_Written task_
Copy out the listing that follows, exactly, without its pictures.

[START]

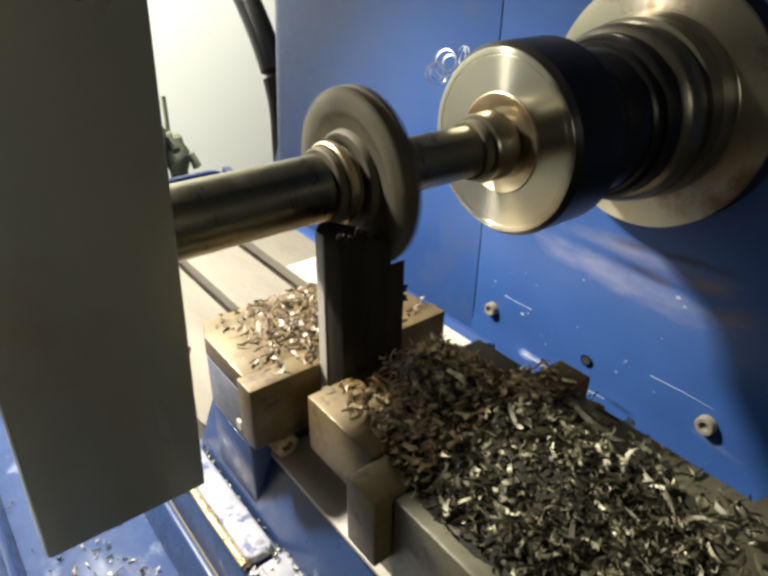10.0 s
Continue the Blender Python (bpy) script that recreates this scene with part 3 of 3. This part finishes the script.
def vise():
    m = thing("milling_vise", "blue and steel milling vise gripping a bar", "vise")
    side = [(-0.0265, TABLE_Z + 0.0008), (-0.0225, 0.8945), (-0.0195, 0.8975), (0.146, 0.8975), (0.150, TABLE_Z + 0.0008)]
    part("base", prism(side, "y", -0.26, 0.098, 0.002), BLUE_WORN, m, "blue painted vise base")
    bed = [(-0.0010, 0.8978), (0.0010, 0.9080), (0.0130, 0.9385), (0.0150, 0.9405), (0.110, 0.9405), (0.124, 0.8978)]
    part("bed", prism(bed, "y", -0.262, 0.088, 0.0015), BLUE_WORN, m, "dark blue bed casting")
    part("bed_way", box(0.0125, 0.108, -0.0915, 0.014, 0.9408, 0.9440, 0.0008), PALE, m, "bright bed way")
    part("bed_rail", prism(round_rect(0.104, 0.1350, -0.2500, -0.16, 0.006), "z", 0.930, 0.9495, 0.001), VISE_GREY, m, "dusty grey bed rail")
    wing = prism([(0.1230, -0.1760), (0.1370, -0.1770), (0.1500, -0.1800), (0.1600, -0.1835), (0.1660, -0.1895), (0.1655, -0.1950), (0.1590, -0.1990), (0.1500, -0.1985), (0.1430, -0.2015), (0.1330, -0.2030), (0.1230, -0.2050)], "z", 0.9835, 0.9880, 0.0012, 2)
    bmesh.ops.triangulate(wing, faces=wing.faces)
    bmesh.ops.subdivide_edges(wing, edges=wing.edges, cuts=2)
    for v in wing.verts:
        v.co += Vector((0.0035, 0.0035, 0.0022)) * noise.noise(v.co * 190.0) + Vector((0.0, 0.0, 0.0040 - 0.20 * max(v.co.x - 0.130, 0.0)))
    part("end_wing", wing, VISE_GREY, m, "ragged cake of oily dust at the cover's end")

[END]

_Output for this task_
10.0 s
Continue the Blender Python (bpy) script that recreates this scene with part 3 of 3. This part finishes the script.
def vise():
    m = thing("milling_vise", "blue and steel milling vise gripping a bar", "vise")
    side = [(-0.0265, TABLE_Z + 0.0008), (-0.0225, 0.8945), (-0.0195, 0.8975), (0.146, 0.8975), (0.150, TABLE_Z + 0.0008)]
    part("base", prism(side, "y", -0.26, 0.098, 0.002), BLUE_WORN, m, "blue painted vise base")
    bed = [(-0.0010, 0.8978), (0.0010, 0.9080), (0.0130, 0.9385), (0.0150, 0.9405), (0.110, 0.9405), (0.124, 0.8978)]
    part("bed", prism(bed, "y", -0.262, 0.088, 0.0015), BLUE_WORN, m, "dark blue bed casting")
    part("bed_way", box(0.0125, 0.108, -0.0915, 0.014, 0.9408, 0.9440, 0.0008), PALE, m, "bright bed way")
    part("bed_rail", prism(round_rect(0.104, 0.1350, -0.2500, -0.16, 0.006), "z", 0.930, 0.9495, 0.001), VISE_GREY, m, "dusty grey bed rail")
    wing = prism([(0.1230, -0.1760), (0.1370, -0.1770), (0.1500, -0.1800), (0.1600, -0.1835), (0.1660, -0.1895), (0.1655, -0.1950), (0.1590, -0.1990), (0.1500, -0.1985), (0.1430, -0.2015), (0.1330, -0.2030), (0.1230, -0.2050)], "z", 0.9835, 0.9880, 0.0012, 2)
    bmesh.ops.triangulate(wing, faces=wing.faces)
    bmesh.ops.subdivide_edges(wing, edges=wing.edges, cuts=2)
    for v in wing.verts:
        v.co += Vector((0.0035, 0.0035, 0.0022)) * noise.noise(v.co * 190.0) + Vector((0.0, 0.0, 0.0040 - 0.20 * max(v.co.x - 0.130, 0.0)))
    part("end_wing", wing, VISE_GREY, m, "ragged cake of oily dust at the cover's end")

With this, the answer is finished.